WORK REQUIRED: Count lines holding the word "with". Only the number is wanted.

************

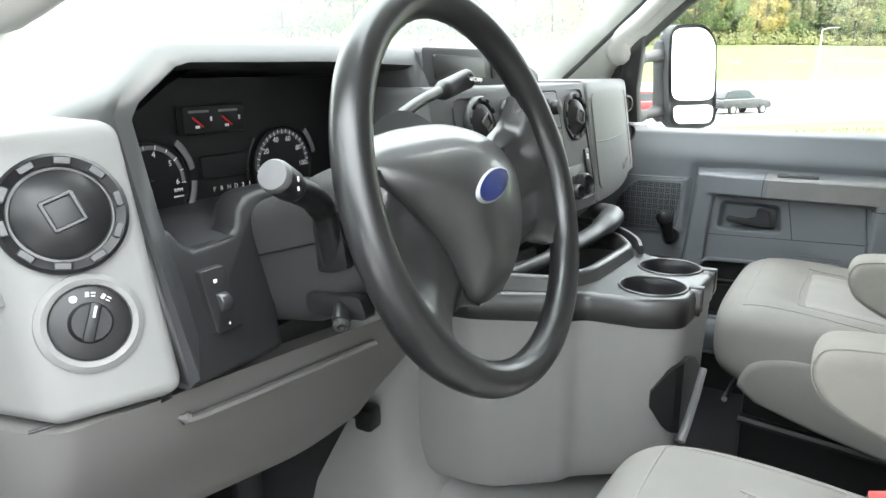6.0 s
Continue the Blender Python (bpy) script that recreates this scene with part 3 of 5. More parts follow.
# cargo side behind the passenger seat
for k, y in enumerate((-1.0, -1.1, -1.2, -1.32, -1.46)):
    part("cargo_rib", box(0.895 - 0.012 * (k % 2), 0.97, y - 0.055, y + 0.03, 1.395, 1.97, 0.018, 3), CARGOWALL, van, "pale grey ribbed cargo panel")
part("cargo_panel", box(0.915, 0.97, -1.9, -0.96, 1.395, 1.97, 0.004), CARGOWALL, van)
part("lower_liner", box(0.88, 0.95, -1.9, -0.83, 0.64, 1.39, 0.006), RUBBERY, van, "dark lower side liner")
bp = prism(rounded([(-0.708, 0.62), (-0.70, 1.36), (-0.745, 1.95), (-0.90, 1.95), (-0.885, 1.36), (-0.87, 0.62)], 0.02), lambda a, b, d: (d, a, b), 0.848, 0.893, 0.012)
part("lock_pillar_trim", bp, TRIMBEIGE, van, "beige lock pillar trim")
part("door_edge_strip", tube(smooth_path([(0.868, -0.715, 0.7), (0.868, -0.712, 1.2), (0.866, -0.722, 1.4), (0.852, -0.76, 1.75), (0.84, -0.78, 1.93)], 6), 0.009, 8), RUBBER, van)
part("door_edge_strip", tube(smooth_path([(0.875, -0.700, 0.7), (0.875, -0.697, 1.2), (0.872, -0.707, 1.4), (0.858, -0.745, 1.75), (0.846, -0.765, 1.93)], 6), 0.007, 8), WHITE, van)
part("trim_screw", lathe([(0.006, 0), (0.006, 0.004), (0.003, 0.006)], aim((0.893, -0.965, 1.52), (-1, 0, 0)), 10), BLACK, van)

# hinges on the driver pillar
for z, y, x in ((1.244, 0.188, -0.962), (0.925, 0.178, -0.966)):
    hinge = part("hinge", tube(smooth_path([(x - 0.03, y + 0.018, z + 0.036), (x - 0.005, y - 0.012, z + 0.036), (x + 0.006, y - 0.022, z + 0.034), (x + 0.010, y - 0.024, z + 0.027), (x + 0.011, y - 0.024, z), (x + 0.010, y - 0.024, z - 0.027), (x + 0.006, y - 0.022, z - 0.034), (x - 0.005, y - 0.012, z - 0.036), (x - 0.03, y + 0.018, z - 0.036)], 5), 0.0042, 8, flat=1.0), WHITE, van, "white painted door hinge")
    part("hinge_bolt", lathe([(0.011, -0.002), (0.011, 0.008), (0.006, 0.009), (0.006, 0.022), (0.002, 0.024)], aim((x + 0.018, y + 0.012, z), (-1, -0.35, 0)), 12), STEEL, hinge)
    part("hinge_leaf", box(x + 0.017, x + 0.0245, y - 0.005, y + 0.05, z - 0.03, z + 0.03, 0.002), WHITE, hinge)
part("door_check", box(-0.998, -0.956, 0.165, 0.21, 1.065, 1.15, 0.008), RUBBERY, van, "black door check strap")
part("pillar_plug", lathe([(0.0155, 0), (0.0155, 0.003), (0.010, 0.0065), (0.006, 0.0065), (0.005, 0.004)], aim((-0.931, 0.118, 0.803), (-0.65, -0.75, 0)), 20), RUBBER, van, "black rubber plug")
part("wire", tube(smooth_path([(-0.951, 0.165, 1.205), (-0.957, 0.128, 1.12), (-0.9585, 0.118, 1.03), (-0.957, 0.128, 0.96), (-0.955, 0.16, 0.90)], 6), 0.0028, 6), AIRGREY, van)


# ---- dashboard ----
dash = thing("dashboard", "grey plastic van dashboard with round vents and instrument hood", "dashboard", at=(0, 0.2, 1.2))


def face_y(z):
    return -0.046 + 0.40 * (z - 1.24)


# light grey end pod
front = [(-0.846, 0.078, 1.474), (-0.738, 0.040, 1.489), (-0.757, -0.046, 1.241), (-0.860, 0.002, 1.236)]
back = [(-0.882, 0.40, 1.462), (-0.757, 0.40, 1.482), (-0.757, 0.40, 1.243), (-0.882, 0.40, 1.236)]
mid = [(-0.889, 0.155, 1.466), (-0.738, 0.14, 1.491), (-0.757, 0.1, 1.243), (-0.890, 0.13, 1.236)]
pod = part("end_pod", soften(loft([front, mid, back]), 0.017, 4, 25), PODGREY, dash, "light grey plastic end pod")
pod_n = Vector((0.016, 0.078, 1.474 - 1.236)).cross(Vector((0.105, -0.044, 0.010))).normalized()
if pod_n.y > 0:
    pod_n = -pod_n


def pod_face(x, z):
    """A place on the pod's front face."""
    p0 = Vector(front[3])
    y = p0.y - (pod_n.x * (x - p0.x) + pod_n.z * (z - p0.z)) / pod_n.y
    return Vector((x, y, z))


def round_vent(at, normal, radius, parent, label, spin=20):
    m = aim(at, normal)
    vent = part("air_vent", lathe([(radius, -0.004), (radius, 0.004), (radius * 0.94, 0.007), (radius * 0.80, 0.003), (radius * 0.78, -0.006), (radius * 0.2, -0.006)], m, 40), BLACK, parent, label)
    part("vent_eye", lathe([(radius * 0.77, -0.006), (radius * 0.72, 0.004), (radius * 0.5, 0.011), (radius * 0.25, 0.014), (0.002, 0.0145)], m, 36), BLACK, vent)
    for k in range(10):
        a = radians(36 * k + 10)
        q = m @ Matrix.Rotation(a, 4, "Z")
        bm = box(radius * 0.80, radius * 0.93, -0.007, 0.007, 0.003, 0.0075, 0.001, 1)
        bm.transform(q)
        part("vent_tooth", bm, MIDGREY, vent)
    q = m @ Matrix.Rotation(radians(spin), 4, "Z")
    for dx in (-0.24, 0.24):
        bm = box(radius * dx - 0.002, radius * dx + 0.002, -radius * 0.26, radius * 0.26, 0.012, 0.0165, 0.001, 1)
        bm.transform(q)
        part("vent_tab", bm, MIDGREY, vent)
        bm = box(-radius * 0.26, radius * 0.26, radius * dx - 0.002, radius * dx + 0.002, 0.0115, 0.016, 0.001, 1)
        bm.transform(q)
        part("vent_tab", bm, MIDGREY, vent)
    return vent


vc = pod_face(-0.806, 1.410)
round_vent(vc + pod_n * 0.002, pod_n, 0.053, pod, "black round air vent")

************

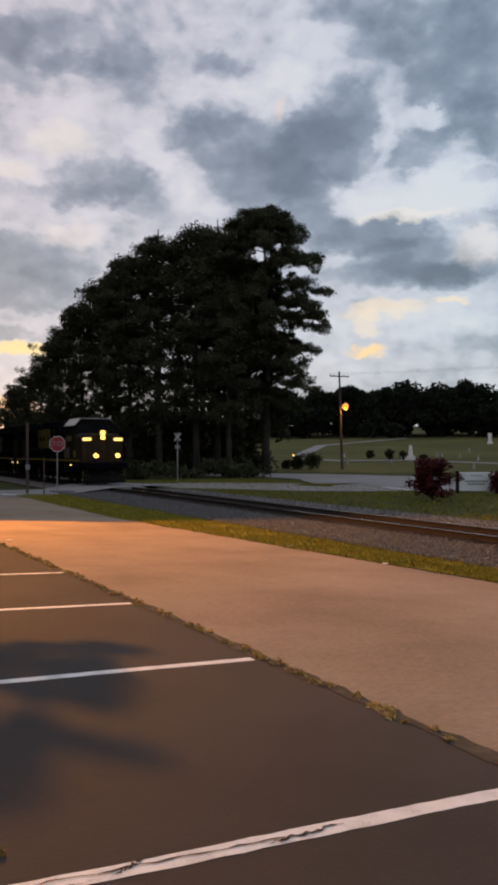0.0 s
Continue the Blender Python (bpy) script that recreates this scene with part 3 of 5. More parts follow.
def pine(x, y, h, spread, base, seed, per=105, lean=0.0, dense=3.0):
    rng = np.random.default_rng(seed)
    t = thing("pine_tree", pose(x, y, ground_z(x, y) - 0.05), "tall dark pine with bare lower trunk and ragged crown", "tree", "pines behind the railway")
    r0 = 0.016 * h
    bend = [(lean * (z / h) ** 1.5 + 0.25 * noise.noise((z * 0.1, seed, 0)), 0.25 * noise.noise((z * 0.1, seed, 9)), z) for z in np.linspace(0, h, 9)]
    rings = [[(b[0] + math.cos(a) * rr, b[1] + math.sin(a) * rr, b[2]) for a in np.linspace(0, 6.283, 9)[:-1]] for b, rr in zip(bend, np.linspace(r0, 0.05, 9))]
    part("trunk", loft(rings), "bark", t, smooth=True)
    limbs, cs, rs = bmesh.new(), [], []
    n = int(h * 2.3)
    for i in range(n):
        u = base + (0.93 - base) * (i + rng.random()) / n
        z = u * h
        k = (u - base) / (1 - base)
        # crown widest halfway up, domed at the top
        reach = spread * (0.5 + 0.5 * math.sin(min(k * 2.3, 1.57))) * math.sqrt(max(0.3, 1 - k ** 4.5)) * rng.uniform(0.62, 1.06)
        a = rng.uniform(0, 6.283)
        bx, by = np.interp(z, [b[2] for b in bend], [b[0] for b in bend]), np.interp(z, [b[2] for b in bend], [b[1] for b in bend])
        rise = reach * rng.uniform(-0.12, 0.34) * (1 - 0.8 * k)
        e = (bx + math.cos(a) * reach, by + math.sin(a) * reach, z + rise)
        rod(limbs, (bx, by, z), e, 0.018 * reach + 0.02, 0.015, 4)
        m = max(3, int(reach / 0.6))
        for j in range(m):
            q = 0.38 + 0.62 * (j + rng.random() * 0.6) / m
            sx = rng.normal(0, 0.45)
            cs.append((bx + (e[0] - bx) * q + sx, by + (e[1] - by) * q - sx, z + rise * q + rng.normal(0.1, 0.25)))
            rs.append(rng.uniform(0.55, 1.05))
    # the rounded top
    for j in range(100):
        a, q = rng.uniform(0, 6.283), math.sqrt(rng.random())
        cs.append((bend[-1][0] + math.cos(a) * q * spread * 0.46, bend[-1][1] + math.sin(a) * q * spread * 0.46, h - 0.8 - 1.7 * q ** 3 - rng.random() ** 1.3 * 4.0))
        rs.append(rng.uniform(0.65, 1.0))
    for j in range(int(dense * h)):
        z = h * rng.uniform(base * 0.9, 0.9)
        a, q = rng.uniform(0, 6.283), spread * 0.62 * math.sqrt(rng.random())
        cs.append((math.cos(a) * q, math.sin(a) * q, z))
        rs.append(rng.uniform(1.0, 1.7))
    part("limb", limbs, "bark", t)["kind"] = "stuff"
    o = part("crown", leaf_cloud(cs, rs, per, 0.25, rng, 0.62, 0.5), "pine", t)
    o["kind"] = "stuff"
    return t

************

EXERCISE ANSWER: 4